This article is part of a series responding to an article titled "THE BIBLE VERSUS THE CHURCH OF CHRIST" by James L. Melton. The original article is no longer available at av1611.org as it once was. Reading a response without access to the original writing can be frustrating. Having the context of quotes is important. You can download Mr. Melton's article here.
by William J. Stewart
Mr. Melton begins by quoting a single sentence from a Delton Haun tract, and concludes from it, “The Church of Christ people fail to realize that the ‘true church’ is a spiritual organism, NOT a physical organization.” The citation says no such thing. Haun acknowledged the Lord’s promise to build only one church (which He did, Matthew 16:18), and that it is identified in Scripture as His body (which it is, Ephesians 4:4; Colossians 1:18).

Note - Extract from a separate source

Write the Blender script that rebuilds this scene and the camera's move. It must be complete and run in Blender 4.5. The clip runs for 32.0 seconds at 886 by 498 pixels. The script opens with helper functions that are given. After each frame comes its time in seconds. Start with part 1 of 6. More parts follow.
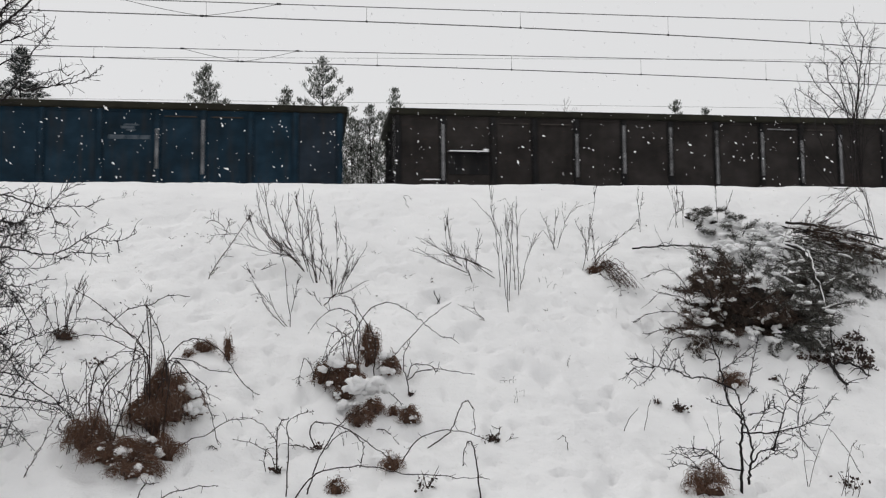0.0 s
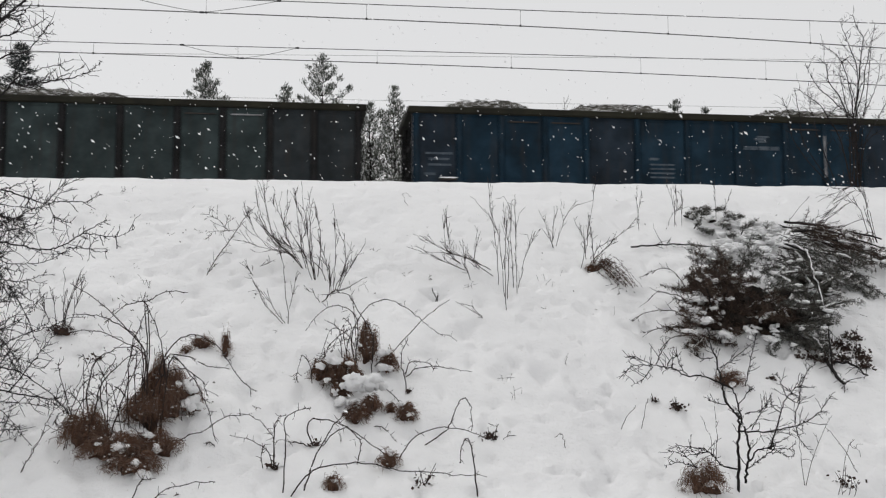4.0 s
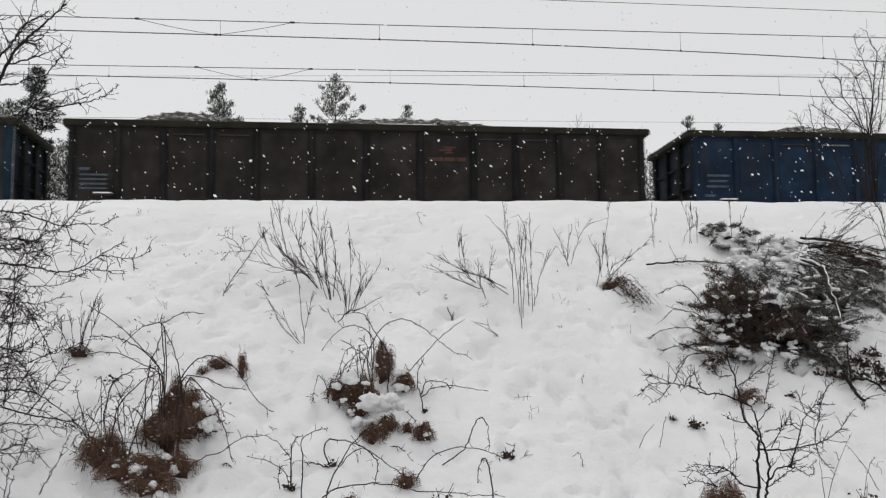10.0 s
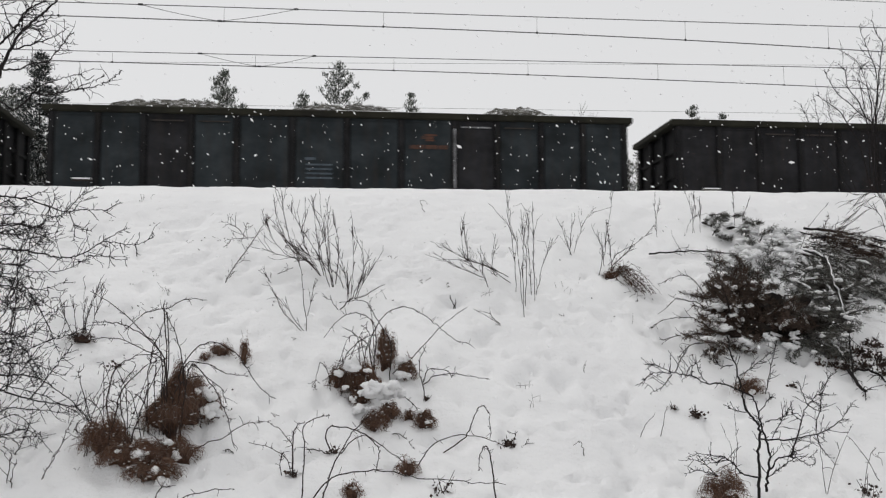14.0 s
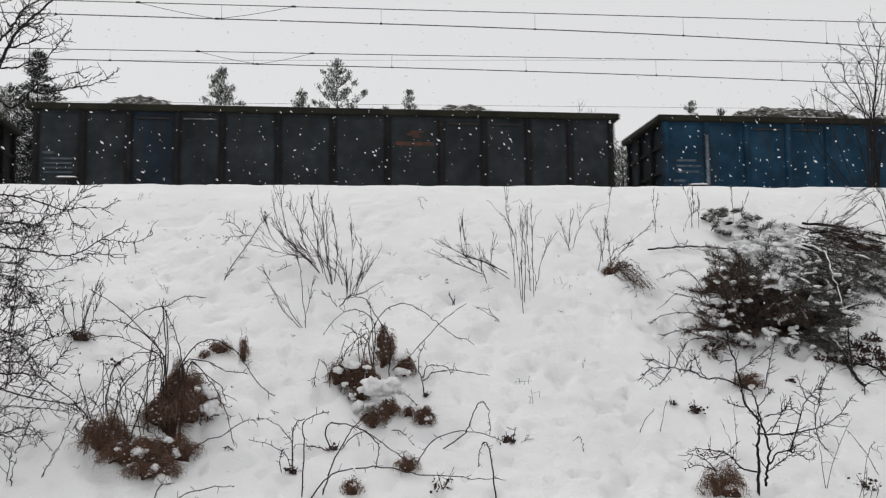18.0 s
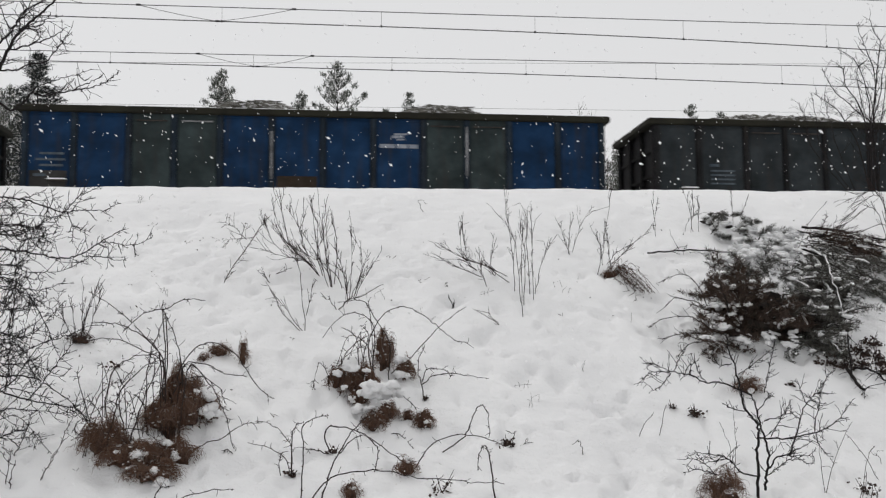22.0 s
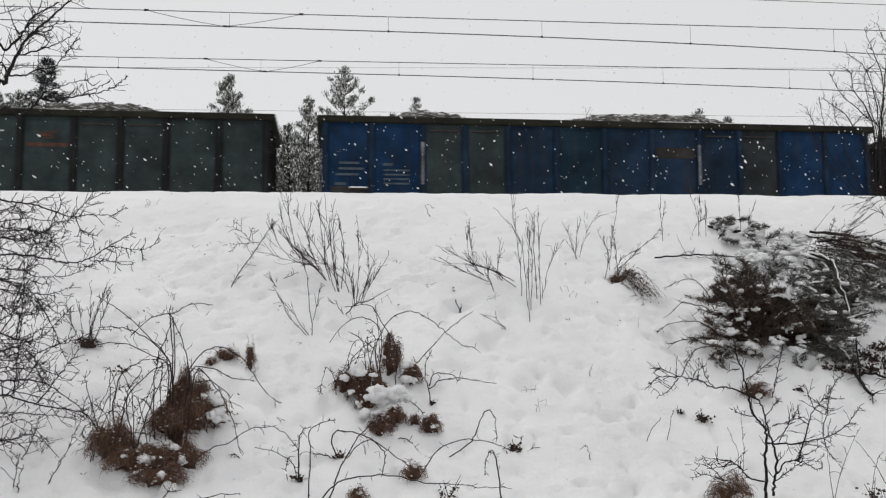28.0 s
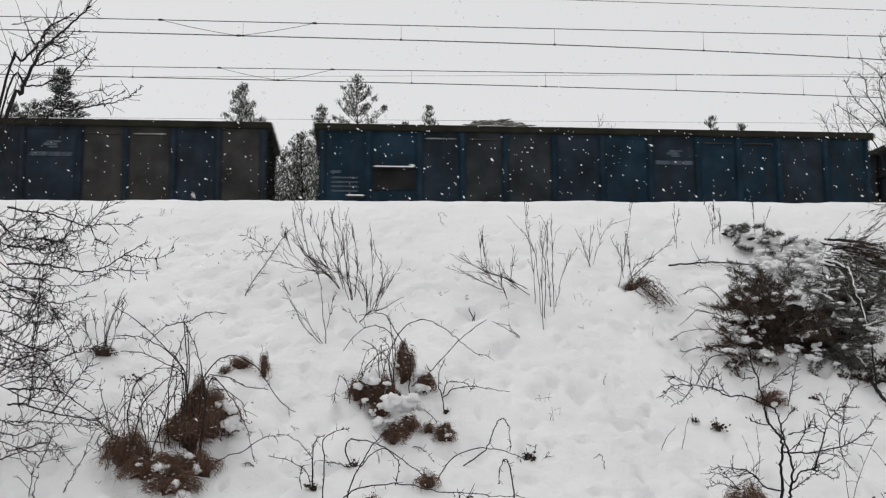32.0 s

This distinction which Melton makes (Haun made no such distinction, nor does the Bible) between the PHYSICAL and SPIRITUAL church seems to be Melton’s way to allow for various denominations (the PHYSICAL) to all be part of the same SPIRITUAL body. Though this is a convenient 21st century ecumenical approach to religion, it is not based on what the Bible says about the church. The Lord’s church, as we read about it in the New Testament is separated by geographical location (ie. Jerusalem, Antioch, Rome, Philippi, etc.), not by denominational affiliation (Baptist, Methodist, Mormon, Pentecostal, etc.).
He chides Haun for identifying the church as a “…particular group of people who believe and practice the same things…” (p. 2). Melton would have us believe the Lord is OK with the doctrinal division which exists because of denominationalism, and that each denomination is simply a part of the whole body of Christ. The apostle Paul agrees with Haun, not Melton, for he wrote to the church in Corinth,
…I plead with you, brethren, by the name of our Lord Jesus Christ, that you all speak the same thing, and that there be no divisions among you, but that you be perfectly joined together in the same mind and in the same judgment. (1 Corinthians 1:10, NKJV).
Melton’s position allows for, even encourages, doctrinal division.
Melton charges, “…these people believe that the true Church ceased to exist for about seventeen centuries, and that THEIR church has restored the true faith for today” (p. 5). However, the citation he gave from an Exum Press tract says no such thing.
ZME Science1 provides a recipe for a 2,000 year old Egyptian bread. If we follow the same recipe today, we will end up with the same style of bread. There are a variety of bread styles in the world today, but if you want an authentic loaf of first century Egyptian bread—you need to follow the right recipe. The same is true with the church. There are all kinds of different churches today. Why are they different? They are using different recipes (doctrines & practices). If we want to be the church that Jesus built, we need to follow His recipe (the doctrine & practices that are revealed in the New Testament).
I have no doubt the true church has continued to exist since the day Jesus started it. Wesley, Luther, Knox, and Whitfield were not part of the true church, not because it didn’t exist in their day, but because they believed, taught and practiced things contrary to sound doctrine. They didn’t follow Jesus’ pattern for the church.
Melton writes, “If you have received Jesus Christ as your Saviour, then you are a member of the true church, no matter WHAT denomination you are associated with…” (p. 6). Again, Melton discounts the importance of believing and doing what Jesus says; doctrine and practice are unimportant factors in his mind, so long as you believe you have “received Jesus Christ.” This would be like saying, “If you believe fitness is important, then you are a member of the YMCA, no matter what gym (Fit4Less, GoodLife Fitness, Planet Fitness, etc.) you are associated with.” It doesn’t work that way. The Baptist church is no more part of the true church than Fit4Less is part of the YMCA. They are distinct organizations. They may have many similarities, but that doesn’t make them the same organization or one part of the other.
If one wants to be a part of the church Jesus built, they need to forsake the denominational mindset that is prevalent in today’s religious world, and meet and worship with those who are teaching and doing what Jesus commanded, not what Wesley, Luther, Knox, Whitfield, or other influential religious leaders have taught and practiced.